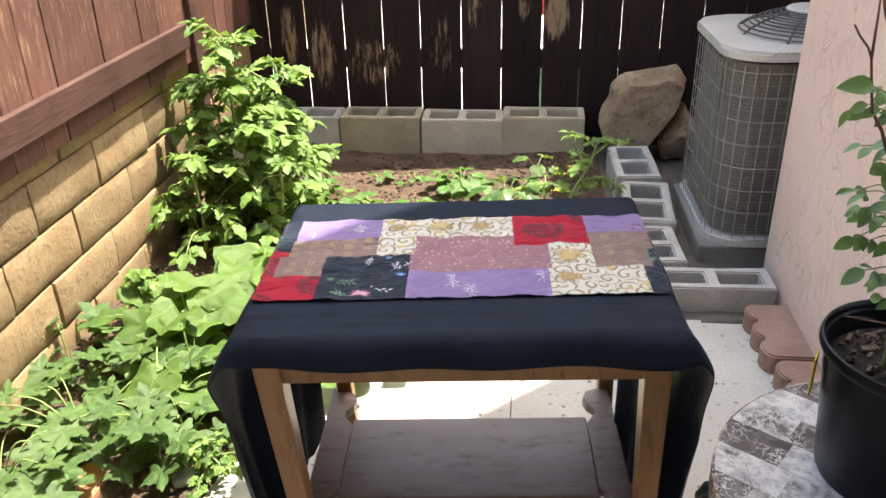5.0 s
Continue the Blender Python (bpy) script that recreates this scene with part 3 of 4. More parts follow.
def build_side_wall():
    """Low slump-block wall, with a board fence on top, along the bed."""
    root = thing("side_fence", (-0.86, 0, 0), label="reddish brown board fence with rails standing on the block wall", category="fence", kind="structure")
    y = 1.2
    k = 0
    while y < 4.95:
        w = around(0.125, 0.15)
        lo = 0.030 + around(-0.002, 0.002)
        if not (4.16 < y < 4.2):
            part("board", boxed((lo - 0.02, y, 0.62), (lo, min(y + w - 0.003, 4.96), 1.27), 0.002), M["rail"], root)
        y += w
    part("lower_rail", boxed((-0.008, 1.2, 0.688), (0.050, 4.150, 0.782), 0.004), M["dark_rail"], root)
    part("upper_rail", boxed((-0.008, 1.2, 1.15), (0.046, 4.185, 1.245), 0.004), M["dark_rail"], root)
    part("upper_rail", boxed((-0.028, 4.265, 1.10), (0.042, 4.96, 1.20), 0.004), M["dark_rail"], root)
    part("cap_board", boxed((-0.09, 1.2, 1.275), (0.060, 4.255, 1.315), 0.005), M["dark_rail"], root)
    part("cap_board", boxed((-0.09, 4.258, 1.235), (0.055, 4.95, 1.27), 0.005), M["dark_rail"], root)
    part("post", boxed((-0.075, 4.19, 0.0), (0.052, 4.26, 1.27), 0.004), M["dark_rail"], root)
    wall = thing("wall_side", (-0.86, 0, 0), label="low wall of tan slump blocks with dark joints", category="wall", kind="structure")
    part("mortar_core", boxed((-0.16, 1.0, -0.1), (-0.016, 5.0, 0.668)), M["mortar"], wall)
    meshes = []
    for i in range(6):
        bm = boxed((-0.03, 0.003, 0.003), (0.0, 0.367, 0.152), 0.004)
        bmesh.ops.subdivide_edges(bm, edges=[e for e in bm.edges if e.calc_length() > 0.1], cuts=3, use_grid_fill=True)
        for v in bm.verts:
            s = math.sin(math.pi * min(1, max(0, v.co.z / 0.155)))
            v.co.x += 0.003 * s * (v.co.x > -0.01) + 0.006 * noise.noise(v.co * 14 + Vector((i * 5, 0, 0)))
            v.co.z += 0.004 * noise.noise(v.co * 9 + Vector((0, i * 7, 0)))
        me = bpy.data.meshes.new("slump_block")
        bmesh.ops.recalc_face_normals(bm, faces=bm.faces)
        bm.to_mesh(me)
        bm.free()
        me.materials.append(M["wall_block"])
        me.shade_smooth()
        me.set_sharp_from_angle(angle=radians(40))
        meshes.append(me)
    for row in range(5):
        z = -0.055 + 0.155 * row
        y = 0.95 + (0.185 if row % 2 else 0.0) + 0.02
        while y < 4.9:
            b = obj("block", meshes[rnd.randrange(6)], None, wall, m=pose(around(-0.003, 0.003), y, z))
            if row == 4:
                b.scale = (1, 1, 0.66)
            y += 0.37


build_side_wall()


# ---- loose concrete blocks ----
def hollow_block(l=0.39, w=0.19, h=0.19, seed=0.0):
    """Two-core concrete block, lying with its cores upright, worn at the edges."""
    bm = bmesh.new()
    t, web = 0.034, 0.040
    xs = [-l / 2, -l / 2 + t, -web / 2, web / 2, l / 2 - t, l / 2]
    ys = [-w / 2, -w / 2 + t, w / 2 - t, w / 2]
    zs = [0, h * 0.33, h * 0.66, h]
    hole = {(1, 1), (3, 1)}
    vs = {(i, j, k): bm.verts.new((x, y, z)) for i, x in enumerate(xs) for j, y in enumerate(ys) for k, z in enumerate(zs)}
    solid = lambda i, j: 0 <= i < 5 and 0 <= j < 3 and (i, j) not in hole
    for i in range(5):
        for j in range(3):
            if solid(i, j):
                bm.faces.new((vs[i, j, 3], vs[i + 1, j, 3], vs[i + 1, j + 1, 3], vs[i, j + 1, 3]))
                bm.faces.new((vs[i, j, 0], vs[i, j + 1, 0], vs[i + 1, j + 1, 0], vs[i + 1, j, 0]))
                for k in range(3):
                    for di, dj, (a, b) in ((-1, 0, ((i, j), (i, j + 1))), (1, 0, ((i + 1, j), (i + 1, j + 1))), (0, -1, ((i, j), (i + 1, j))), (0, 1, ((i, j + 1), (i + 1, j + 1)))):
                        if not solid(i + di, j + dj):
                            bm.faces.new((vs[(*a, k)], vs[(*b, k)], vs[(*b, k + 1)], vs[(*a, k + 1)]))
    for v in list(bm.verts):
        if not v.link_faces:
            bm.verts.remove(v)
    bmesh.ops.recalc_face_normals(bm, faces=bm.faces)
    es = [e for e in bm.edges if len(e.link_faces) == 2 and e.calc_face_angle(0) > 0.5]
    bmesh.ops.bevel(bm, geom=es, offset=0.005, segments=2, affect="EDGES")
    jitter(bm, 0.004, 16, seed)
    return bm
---
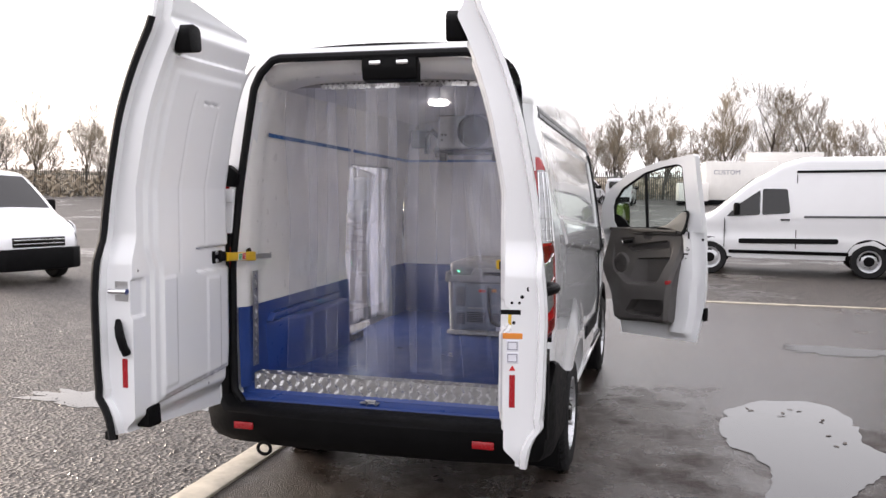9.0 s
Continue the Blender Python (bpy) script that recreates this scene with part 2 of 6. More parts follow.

● **Given request**
In the entries above, locate every line with the word "that" and copy it.

● **Response**
Continue the Blender Python (bpy) script that recreates this scene with part 3 of 4. More parts follow.
Continue the Blender Python (bpy) script that recreates this scene with part 2 of 6. More parts follow.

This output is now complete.